Tale of Two Cities

Tale of Two Cities
Sydney Chamber Choir and the Adelaide Chamber Singers. The Great Hall in the University of Sydney. June 16, 2013.

What a rare privilege it was to hear the forty seven combined voices of these two wonderful Choirs in the setting of Great Hall in the University of Sydney! Edmund Thomas Blacket’s high, sandstone vaulted ceiling provides the perfect acoustics for the highly trained, carefully rehearsed and beautifully controlled voices of both choirs – and the repertoire chosen for this particular concert.

Gabriel Jackson’s Sanctum est verum lumen was an inspired choice to begin the concert.
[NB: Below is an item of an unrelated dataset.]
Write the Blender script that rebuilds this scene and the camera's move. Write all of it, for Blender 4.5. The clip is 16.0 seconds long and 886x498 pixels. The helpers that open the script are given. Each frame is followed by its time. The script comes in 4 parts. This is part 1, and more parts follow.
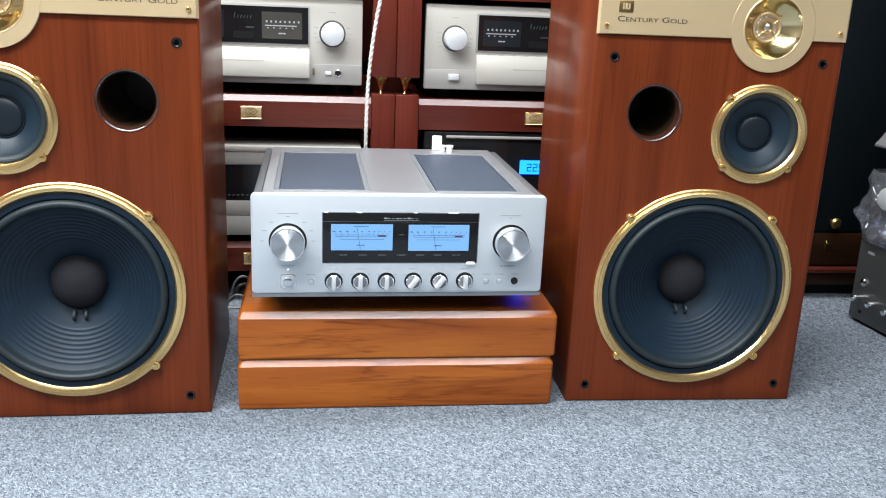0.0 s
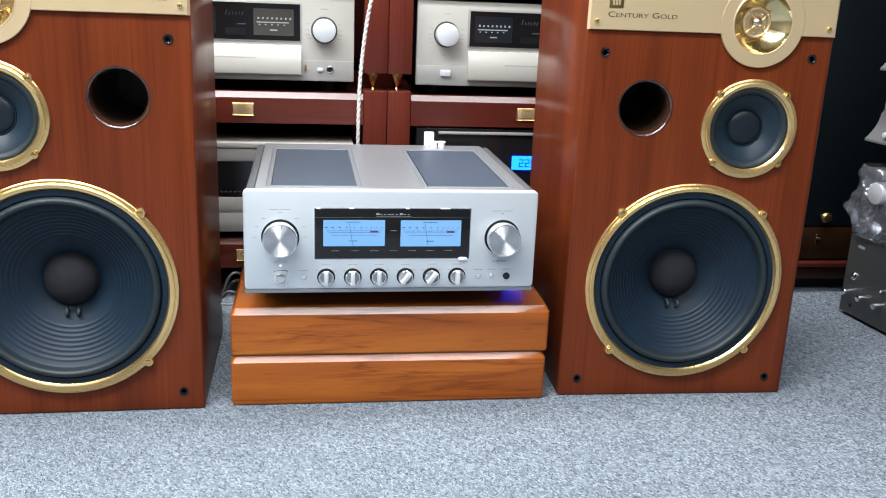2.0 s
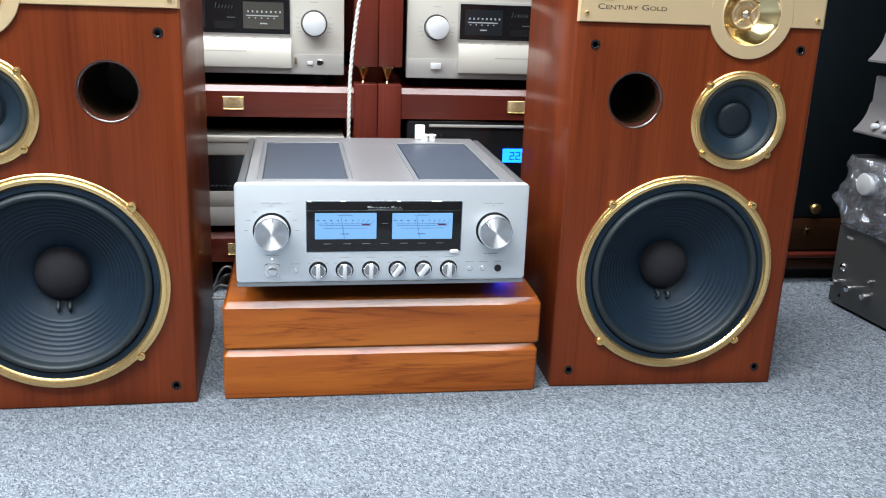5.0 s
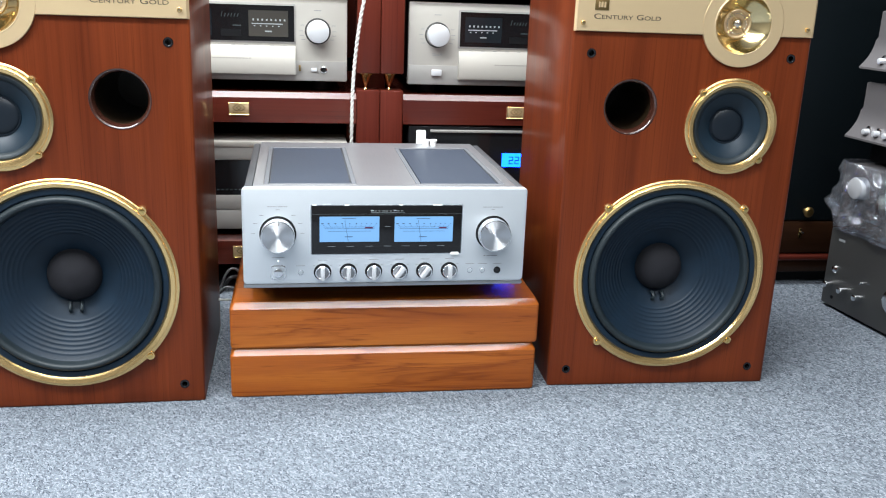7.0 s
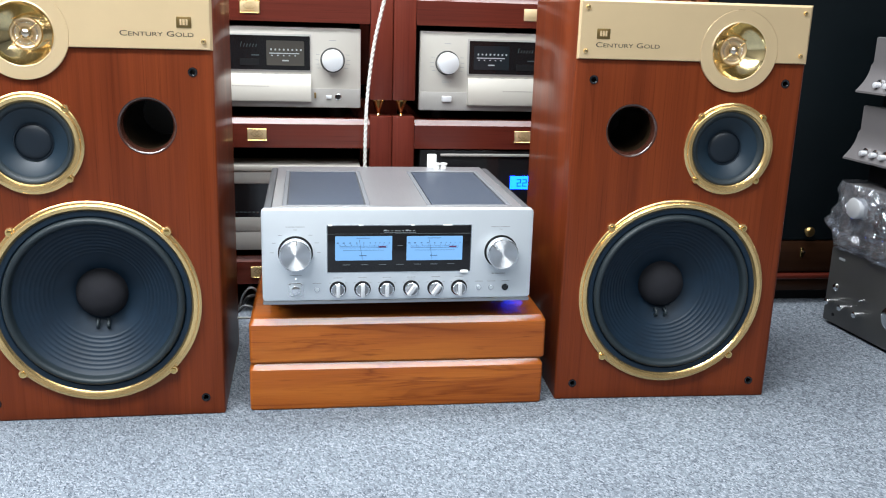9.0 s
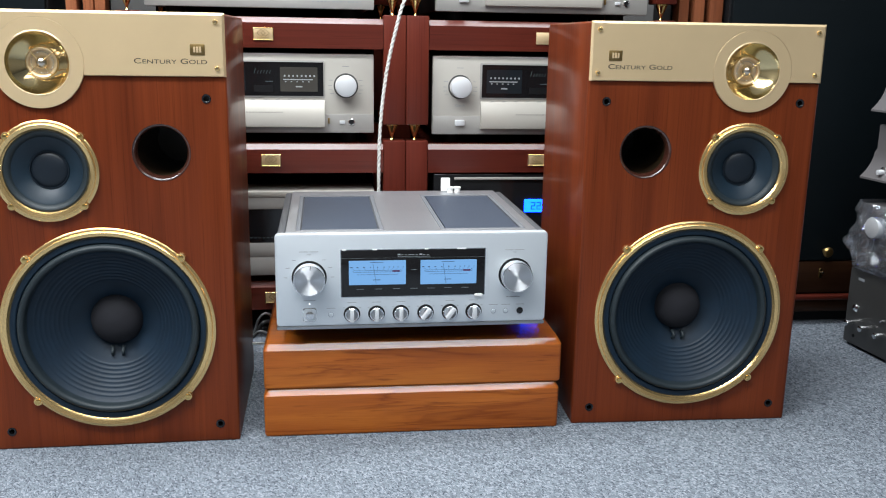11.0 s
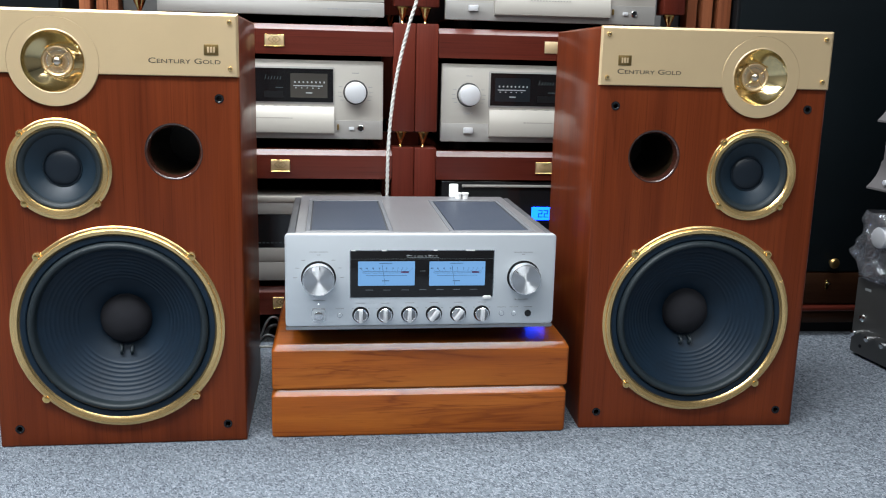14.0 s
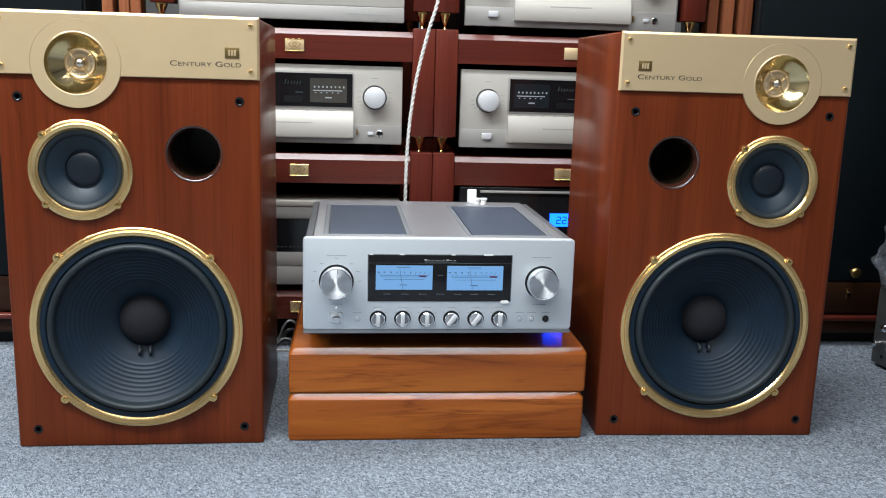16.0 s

In this composition Jackson wanted to “write a piece that was essentially about light, from gentle luminosity to fiercely dazzling brightgness” … and as the forty voices opened with the long G major chord, late afternoon light refracted through multi-coloured stained glass windows lending an extra radiance to the ‘spectacular complexity’ of the music.

As this was written as a companion piece to Thomas Tallis’ Spem in alium, how else could the concert end but with that most beautiful composition? This forty-part Renaissance motet for eight choirs of five voices was a perfect choice for these choirs in this venue.

With the singers arranged in their eight choirs at both the front and back of the Great Hall, Carl Crossin conducted from the central aisle this twelve-minute piece where individual voices sing and are silent in turns, sometimes alone, sometimes altogether. Conducting and singing such a complicated, contrasting piece is a challenge for conductor and singers alike, and it was met superbly. No audience could have been more thrilled or uplifted – nor or shown their appreciation more warmly.

Sydney Chamber Choir’s excerpts from Britten’s  Ad majorem Dei gloriam and

three tributes to Saint Cecilia (Jackson, Stanhope and Britten) were beautifully executed and an interesting contrast to Sanctum est verum lumen, as were Et misericordia (MacLean), Rosa mystica (Britten) and How Shall We Sing in a Strange Land (Twist) presented by the Adelaide Chamber Singers.

Much more of a contrast – and a delight – was Eric Whitacre’s Leonardo Dreams of His Flying Machine presented with such joy by Crossin and his Adelaide Singers. The narrative and the chords blend so creatively, lifting the voices and the audience into the flights that Leonardo longed to make.

For those who missed this performance, grieve not! ABC radio was there recording so keep checking their Classic FM program for a broadcast date.